Founder Profile
Georges Vuitton
Last reviewed: 2026 · By Swet Parvadiya
Background
Georges Vuitton was born into the company rather than outside it, and that made his role different from his father's. He grew up around workshops, clients, materials, and the early operational problems of a business whose reputation made it vulnerable to imitation. By the time he assumed leadership after Louis Vuitton's death in 1892, the luggage market had become more international, more competitive, and more exposed to copying. Georges understood that the house needed more than good construction to protect its future. It needed marks, patterns, retail presence, and legal identity that customers could recognize across borders.
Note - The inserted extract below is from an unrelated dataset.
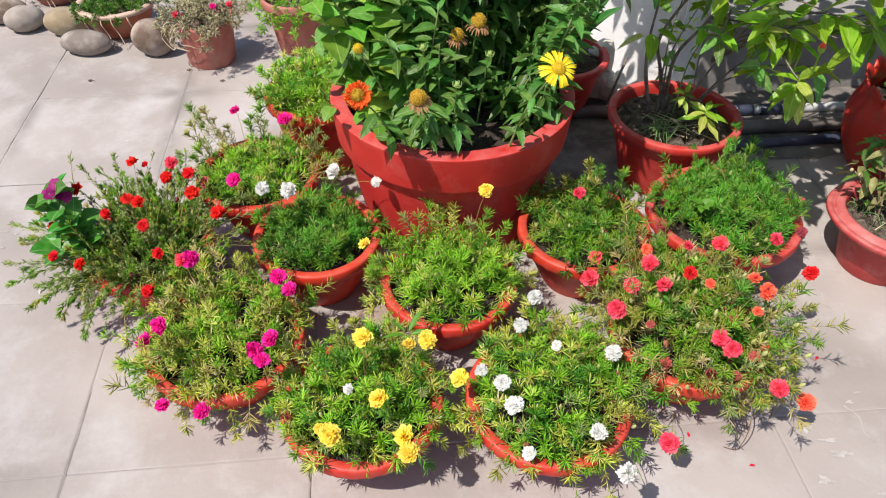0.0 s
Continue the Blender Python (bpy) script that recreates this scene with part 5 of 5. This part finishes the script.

His background inside the family operation gave him a practical understanding of production, but his larger contribution was strategic. He saw branding not as decoration but as a protection system for quality, trust, and price.
Founding Story
Georges Vuitton turned Louis Vuitton from a respected trunk maker into a more recognizable international luxury house. His most important decision was the creation of the LV monogram in 1896, introduced to combat counterfeiting and make authentic products easier to identify. That choice became the company's defining commercial symbol and a foundation for modern luxury trademark strategy. Georges also expanded the brand's international reach, developed retail relationships beyond France, and helped position Louis Vuitton for the age of global travel. He understood that imitation was not merely a legal annoyance; it threatened the customer's belief that the product carried exclusive status. His leadership connected craft, identity, and enforcement in a way that still shapes the company. The modern Louis Vuitton operating pattern, from anti-counterfeiting lawsuits to blockchain authentication, descends directly from Georges's realization that defensibility can become part of desirability.